-- start Input data --
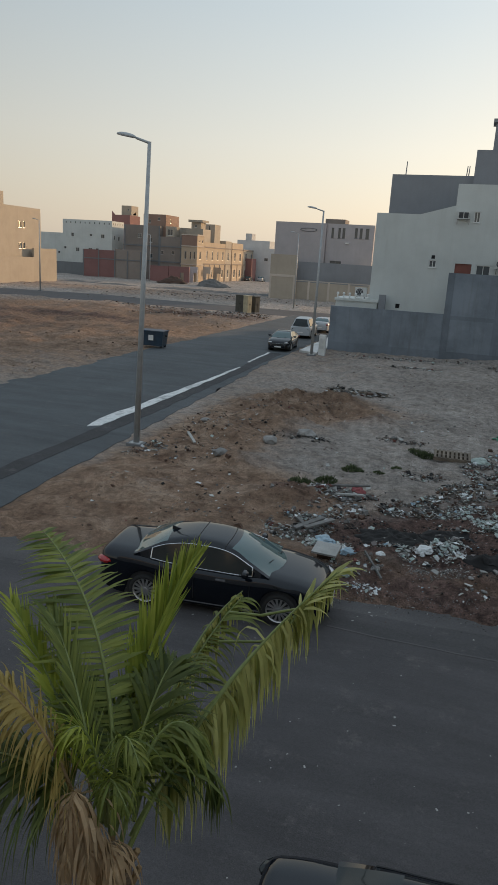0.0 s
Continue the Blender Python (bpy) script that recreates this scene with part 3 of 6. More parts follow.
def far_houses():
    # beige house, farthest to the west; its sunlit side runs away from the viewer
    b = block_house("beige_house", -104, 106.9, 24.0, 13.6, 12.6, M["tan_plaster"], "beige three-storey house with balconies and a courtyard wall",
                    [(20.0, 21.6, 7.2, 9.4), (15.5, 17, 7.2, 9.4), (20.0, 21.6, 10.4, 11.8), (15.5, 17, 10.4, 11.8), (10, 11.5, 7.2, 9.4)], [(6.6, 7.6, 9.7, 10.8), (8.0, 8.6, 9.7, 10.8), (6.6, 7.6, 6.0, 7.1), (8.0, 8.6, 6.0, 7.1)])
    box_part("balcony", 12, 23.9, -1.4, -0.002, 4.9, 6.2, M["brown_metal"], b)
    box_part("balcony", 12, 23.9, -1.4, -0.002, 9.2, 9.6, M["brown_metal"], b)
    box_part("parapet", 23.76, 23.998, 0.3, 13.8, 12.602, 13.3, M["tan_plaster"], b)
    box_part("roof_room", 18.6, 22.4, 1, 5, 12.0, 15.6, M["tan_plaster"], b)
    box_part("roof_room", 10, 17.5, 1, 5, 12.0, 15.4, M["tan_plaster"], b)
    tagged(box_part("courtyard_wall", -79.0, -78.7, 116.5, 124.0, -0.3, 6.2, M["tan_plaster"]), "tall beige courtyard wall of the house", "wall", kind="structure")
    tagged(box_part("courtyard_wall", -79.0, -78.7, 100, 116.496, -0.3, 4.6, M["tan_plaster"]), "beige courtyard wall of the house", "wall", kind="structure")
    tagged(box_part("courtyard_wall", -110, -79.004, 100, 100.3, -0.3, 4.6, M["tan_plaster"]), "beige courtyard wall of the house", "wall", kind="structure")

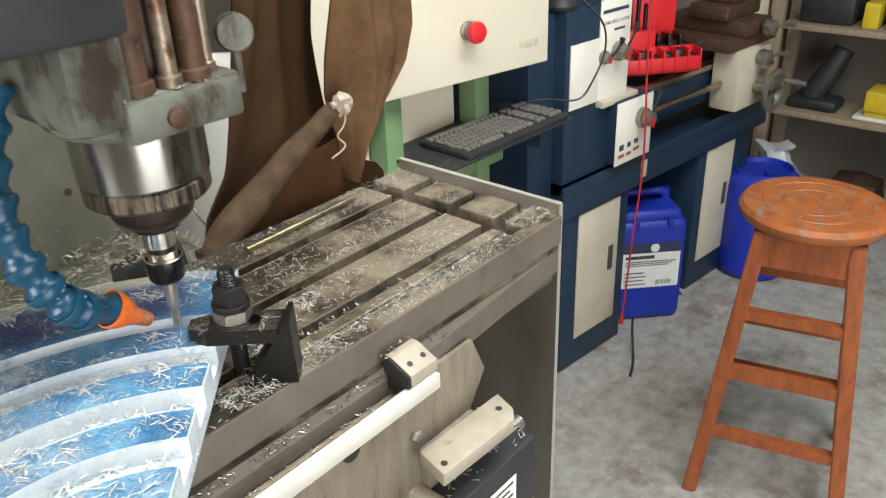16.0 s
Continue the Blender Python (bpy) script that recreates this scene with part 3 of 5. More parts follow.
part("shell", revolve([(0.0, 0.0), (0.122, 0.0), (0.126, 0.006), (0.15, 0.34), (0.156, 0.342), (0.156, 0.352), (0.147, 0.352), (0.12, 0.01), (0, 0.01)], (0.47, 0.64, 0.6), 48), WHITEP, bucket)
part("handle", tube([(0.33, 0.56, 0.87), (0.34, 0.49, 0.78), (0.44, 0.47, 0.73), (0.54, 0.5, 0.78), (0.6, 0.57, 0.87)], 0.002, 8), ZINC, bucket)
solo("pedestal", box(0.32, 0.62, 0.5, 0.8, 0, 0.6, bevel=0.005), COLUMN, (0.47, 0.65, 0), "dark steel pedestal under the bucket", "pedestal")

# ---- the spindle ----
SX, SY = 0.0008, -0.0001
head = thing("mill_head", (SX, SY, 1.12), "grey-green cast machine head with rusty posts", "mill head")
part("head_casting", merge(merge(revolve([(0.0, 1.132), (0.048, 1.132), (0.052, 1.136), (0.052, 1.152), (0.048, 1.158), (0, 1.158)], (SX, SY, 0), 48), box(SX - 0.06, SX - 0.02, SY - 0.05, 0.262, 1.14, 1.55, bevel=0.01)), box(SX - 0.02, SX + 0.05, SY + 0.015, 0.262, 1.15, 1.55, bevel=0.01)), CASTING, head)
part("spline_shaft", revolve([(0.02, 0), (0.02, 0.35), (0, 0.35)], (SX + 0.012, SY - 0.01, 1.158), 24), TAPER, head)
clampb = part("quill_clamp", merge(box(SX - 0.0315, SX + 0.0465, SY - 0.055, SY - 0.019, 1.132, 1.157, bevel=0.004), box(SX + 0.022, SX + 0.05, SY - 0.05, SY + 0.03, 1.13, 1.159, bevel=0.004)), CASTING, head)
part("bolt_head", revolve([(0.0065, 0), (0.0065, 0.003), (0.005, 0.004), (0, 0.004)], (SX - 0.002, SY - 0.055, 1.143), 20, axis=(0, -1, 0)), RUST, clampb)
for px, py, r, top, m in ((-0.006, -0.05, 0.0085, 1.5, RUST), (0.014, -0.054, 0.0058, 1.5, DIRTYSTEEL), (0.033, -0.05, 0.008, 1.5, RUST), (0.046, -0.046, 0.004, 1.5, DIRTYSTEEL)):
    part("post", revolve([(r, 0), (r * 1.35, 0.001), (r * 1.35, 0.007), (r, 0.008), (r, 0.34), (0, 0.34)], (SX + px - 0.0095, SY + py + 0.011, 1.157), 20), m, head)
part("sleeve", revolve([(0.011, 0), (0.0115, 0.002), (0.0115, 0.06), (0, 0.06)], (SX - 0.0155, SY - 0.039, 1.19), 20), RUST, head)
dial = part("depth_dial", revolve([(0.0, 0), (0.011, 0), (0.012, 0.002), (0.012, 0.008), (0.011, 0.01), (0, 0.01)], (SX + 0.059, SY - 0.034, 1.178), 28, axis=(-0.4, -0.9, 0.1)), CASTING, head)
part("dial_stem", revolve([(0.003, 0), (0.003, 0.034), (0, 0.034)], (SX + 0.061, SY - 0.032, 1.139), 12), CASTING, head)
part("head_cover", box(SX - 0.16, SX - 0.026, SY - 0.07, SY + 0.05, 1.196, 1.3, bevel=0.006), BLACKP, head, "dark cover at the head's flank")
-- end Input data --
> **Directions for this task**
Please return, exactly as they appear, the lines starting at the one that contains "5. More parts follow." and ending at the one that contains "steel pedestal under".

> **The reply**
Continue the Blender Python (bpy) script that recreates this scene with part 3 of 5. More parts follow.
part("shell", revolve([(0.0, 0.0), (0.122, 0.0), (0.126, 0.006), (0.15, 0.34), (0.156, 0.342), (0.156, 0.352), (0.147, 0.352), (0.12, 0.01), (0, 0.01)], (0.47, 0.64, 0.6), 48), WHITEP, bucket)
part("handle", tube([(0.33, 0.56, 0.87), (0.34, 0.49, 0.78), (0.44, 0.47, 0.73), (0.54, 0.5, 0.78), (0.6, 0.57, 0.87)], 0.002, 8), ZINC, bucket)
solo("pedestal", box(0.32, 0.62, 0.5, 0.8, 0, 0.6, bevel=0.005), COLUMN, (0.47, 0.65, 0), "dark steel pedestal under the bucket", "pedestal")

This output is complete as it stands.